Determine which lines of the records include the word "with", and copy them.

[start Input rows]

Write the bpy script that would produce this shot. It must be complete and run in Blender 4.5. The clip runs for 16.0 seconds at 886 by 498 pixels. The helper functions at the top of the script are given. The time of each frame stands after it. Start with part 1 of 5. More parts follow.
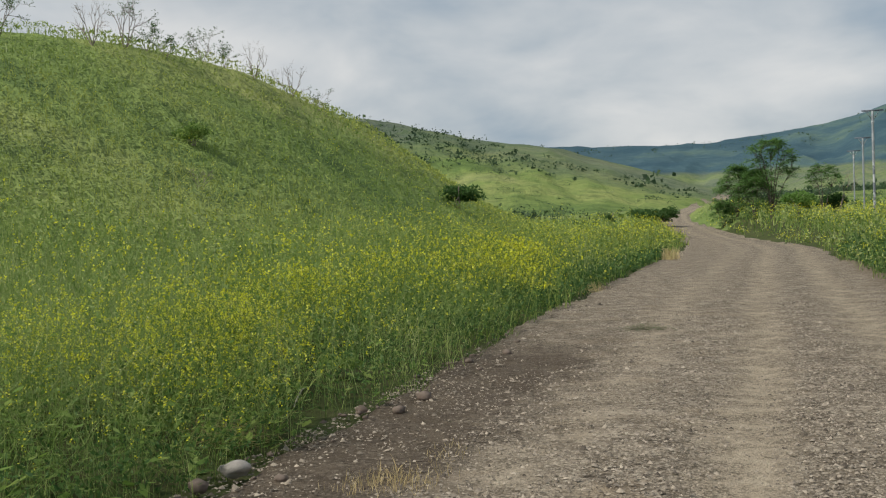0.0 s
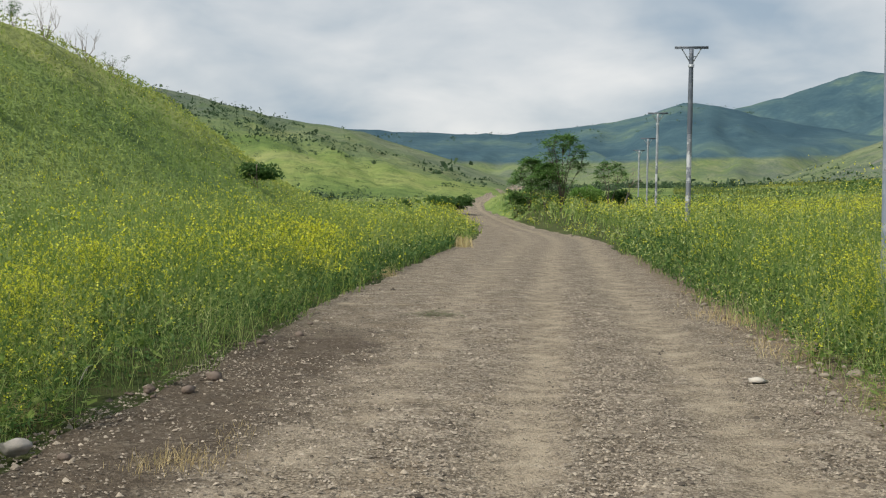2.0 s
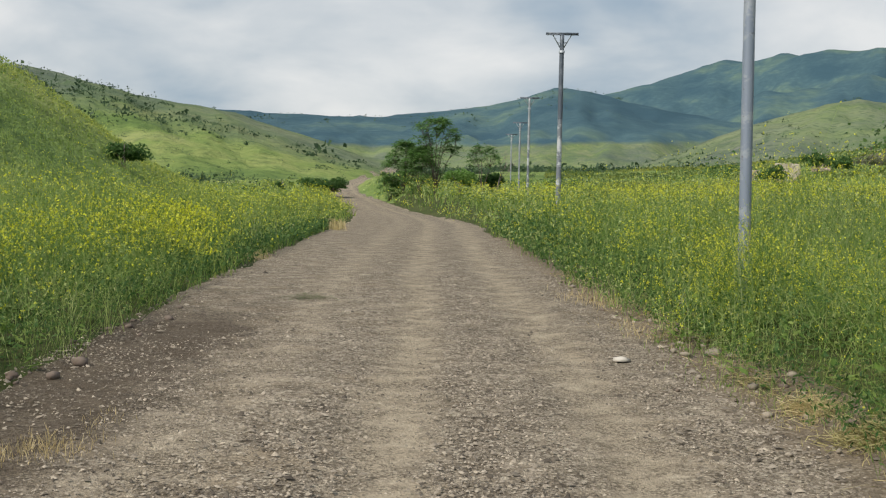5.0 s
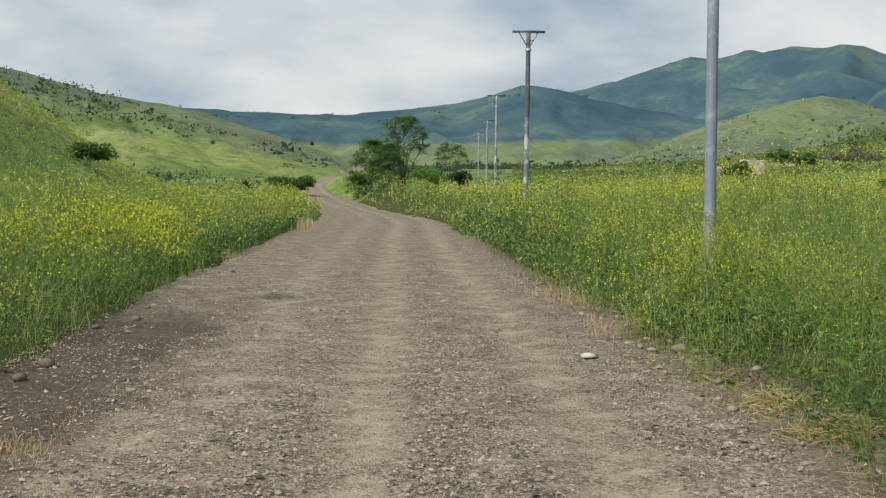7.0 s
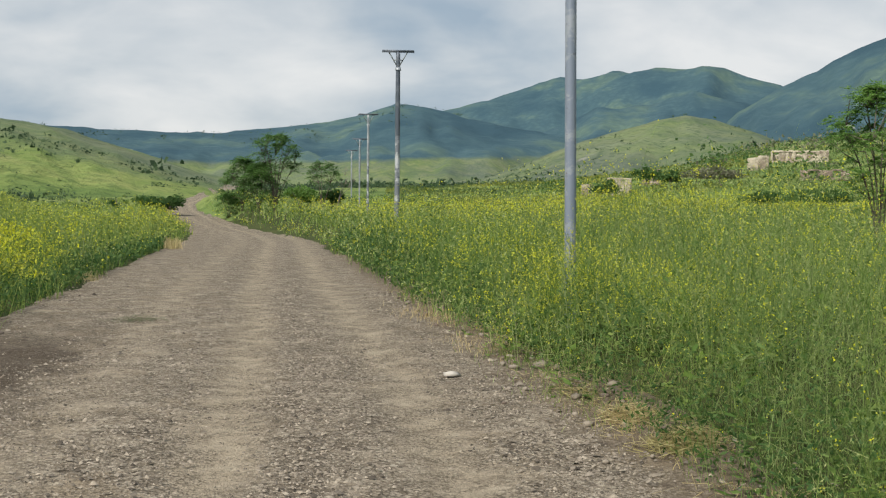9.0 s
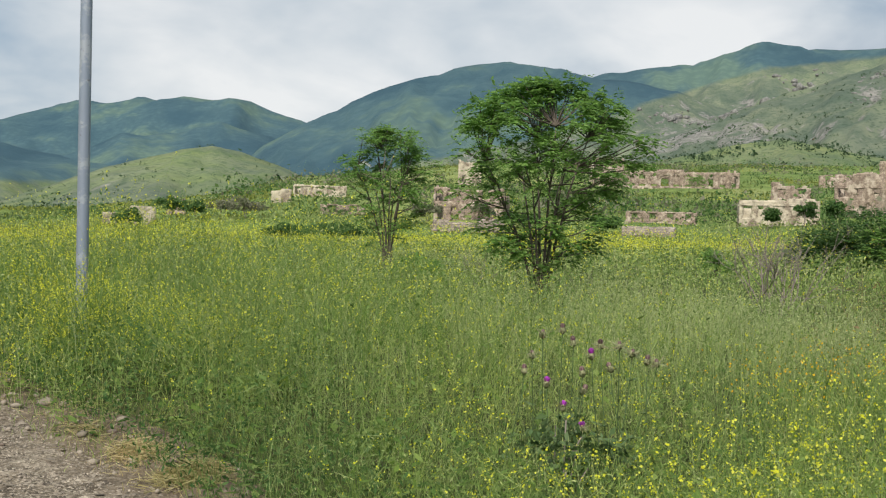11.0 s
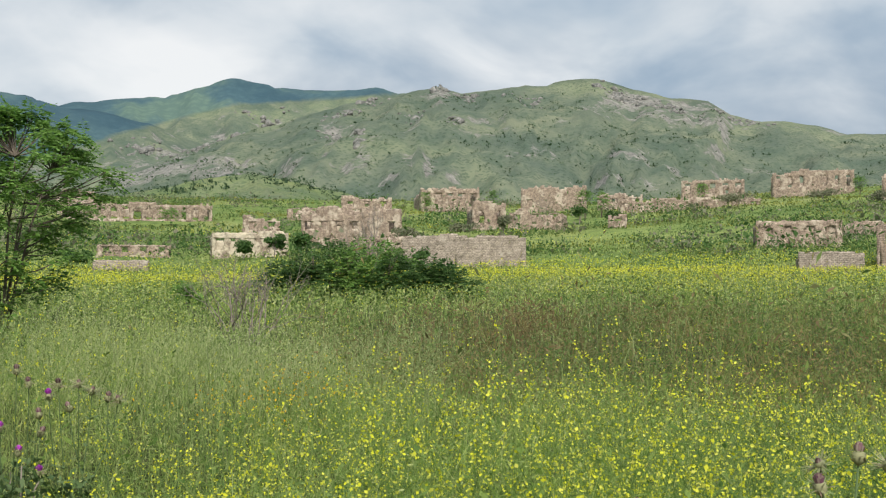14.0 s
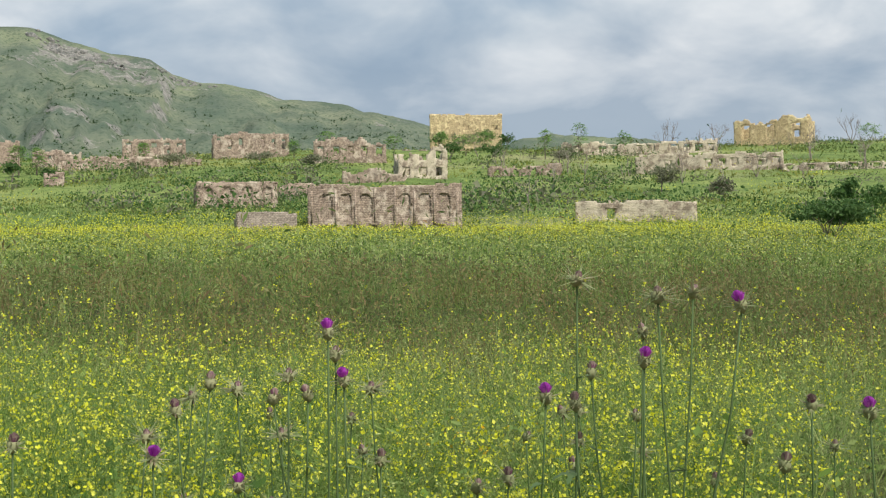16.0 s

[end Input rows]
[start Input rows]

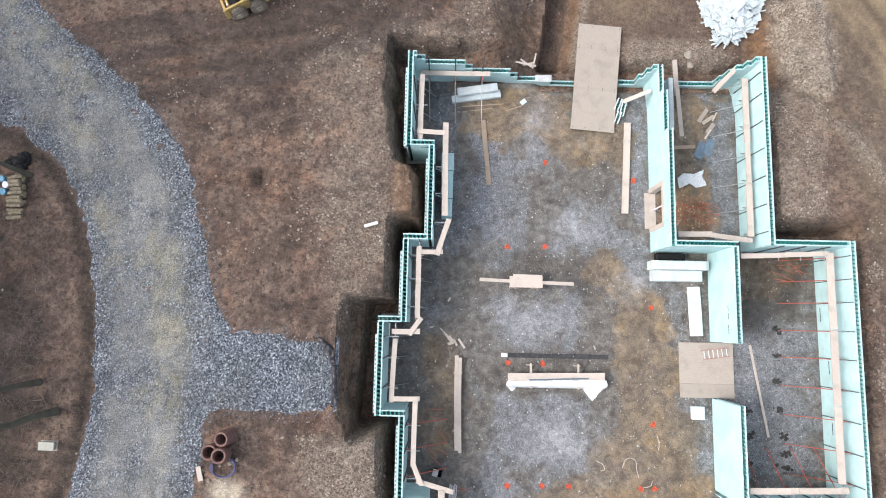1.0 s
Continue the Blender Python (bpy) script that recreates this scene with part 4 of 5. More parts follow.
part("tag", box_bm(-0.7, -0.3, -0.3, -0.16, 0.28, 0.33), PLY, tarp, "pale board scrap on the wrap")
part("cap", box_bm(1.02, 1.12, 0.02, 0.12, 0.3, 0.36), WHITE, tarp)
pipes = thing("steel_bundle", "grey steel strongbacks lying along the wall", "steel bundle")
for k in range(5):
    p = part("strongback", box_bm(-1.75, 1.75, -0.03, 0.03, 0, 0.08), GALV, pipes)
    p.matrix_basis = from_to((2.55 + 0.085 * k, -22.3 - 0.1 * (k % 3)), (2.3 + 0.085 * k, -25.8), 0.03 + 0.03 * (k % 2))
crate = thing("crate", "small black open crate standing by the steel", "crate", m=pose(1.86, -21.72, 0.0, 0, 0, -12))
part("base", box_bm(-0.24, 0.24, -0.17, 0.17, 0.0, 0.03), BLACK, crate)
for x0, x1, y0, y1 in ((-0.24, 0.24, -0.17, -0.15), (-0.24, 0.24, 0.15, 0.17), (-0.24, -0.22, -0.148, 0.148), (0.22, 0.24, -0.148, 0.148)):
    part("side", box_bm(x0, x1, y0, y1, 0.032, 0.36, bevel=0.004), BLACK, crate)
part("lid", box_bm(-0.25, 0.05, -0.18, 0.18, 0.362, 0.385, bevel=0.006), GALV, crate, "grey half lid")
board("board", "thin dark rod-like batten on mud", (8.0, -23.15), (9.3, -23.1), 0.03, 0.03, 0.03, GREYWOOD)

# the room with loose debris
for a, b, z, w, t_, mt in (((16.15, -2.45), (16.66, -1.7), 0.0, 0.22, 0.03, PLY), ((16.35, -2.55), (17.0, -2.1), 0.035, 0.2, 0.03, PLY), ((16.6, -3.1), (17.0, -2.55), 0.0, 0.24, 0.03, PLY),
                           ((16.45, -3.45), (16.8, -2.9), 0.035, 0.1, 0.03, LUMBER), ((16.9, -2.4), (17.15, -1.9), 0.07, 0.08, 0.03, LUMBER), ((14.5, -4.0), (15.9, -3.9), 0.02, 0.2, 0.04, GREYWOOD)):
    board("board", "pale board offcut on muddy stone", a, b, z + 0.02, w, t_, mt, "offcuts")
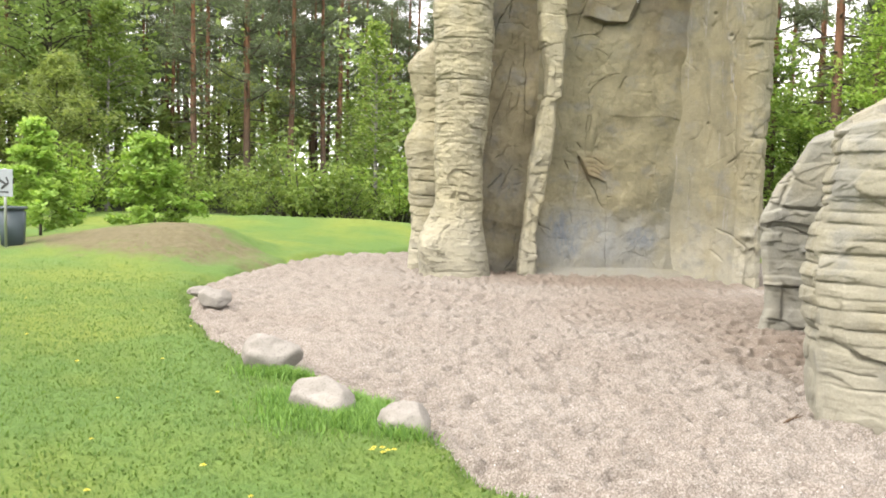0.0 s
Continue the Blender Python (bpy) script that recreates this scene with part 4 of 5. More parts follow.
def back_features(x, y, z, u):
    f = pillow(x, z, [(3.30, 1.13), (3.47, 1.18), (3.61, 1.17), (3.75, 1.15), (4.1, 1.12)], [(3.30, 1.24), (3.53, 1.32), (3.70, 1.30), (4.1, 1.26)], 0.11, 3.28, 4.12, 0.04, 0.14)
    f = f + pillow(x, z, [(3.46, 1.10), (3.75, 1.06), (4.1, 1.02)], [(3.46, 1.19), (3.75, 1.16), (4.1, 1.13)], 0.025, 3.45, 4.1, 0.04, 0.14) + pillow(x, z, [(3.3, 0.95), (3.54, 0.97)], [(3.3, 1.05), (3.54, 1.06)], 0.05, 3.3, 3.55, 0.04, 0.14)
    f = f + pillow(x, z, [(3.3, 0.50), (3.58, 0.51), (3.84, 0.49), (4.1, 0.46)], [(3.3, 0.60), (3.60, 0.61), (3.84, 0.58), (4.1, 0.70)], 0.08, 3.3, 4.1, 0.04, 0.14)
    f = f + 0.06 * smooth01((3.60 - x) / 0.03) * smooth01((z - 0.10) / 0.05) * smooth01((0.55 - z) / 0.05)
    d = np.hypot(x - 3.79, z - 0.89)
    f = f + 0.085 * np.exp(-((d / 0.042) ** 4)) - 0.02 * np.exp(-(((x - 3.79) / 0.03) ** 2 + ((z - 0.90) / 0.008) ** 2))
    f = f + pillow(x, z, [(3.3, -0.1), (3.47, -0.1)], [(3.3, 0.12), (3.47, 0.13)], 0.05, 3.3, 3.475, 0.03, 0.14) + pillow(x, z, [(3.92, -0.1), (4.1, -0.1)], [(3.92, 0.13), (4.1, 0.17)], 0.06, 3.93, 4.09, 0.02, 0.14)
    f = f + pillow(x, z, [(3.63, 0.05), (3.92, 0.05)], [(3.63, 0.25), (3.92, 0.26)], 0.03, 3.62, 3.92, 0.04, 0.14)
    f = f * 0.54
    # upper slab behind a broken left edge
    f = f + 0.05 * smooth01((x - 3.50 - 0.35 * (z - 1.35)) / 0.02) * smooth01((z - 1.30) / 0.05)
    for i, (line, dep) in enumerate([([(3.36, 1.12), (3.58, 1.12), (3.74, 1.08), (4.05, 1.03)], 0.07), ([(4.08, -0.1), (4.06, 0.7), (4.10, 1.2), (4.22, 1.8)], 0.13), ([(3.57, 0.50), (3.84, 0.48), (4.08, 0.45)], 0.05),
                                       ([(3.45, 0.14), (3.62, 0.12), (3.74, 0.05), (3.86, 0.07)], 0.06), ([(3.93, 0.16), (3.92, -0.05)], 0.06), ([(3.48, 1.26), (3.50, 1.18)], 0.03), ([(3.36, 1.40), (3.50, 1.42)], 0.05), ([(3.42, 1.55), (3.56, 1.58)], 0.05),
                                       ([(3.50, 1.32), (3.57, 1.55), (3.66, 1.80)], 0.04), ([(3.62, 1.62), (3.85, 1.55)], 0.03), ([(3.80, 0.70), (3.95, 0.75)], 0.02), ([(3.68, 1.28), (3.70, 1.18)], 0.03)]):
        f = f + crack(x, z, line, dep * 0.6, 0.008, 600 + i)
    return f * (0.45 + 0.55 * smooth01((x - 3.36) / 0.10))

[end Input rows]

- _Solved problem_:
Write the bpy script that would produce this shot. It must be complete and run in Blender 4.5. The clip runs for 16.0 seconds at 886 by 498 pixels. The helper functions at the top of the script are given. The time of each frame stands after it. Start with part 1 of 5. More parts follow.
Continue the Blender Python (bpy) script that recreates this scene with part 4 of 5. More parts follow.
# the room with loose debris
Continue the Blender Python (bpy) script that recreates this scene with part 4 of 5. More parts follow.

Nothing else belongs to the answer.